#### [Given exercise]
Only the number is wanted: how many lines of the data contain "that"?

--------

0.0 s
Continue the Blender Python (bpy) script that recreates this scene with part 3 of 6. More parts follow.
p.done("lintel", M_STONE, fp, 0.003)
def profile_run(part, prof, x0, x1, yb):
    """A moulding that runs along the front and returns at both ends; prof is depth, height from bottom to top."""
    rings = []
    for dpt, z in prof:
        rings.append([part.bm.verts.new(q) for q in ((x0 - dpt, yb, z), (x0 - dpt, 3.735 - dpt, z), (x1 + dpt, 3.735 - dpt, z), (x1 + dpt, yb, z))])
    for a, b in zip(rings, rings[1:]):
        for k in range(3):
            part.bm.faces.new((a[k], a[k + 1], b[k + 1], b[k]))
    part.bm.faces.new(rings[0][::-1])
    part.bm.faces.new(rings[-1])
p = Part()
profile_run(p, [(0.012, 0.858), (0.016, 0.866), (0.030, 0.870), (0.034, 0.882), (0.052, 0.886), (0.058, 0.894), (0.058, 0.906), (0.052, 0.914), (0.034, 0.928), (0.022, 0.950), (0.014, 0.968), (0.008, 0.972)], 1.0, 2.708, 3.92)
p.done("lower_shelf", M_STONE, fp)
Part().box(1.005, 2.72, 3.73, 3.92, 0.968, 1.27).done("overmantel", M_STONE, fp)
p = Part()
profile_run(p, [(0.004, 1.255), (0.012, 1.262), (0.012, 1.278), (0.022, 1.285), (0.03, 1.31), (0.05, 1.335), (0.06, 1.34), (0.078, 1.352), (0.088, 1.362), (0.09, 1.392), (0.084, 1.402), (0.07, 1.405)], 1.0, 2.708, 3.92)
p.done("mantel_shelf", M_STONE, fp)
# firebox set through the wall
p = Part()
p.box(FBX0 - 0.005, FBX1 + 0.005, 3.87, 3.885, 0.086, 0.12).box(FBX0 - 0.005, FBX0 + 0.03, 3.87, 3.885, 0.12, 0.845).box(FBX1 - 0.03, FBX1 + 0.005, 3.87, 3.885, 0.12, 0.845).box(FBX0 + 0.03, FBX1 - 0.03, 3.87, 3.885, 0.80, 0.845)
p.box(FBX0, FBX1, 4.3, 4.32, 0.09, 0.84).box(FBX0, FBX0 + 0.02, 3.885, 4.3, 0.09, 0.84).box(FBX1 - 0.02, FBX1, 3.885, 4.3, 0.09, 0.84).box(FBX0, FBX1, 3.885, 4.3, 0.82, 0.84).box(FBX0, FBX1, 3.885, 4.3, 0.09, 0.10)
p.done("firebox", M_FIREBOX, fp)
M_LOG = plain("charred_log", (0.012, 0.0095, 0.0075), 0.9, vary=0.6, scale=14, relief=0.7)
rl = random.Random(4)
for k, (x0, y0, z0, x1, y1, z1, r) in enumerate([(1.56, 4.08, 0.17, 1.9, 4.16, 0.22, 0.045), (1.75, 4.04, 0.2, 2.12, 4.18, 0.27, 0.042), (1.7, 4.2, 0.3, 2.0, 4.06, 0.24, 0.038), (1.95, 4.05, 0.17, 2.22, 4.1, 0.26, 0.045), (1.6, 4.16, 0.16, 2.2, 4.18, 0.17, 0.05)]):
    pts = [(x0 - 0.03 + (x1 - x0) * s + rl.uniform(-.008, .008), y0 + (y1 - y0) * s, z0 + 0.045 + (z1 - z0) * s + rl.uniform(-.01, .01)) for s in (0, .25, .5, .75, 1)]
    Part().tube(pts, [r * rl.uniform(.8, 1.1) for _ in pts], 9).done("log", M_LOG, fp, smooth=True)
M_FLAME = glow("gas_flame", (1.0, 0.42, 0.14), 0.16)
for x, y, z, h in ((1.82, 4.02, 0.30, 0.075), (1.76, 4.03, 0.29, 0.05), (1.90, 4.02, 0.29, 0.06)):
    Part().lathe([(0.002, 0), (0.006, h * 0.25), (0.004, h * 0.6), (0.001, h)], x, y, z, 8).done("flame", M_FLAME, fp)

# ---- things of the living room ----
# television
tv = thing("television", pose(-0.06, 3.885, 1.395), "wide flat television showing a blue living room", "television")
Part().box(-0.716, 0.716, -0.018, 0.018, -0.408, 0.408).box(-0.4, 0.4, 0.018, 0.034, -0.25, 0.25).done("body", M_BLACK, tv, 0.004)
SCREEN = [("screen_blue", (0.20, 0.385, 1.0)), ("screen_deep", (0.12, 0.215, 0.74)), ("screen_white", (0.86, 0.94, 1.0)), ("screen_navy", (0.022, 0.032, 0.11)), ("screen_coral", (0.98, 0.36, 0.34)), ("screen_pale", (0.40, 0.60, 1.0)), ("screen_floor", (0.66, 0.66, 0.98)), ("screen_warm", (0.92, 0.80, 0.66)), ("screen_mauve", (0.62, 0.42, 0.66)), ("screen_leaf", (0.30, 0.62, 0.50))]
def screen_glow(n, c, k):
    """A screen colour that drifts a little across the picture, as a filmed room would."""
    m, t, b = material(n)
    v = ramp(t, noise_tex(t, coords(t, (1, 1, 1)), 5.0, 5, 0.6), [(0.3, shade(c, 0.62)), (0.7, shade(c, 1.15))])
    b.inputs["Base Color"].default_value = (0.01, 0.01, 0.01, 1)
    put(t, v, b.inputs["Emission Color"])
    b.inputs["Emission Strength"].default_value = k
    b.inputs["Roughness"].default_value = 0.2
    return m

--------

#### [Response to this task]
3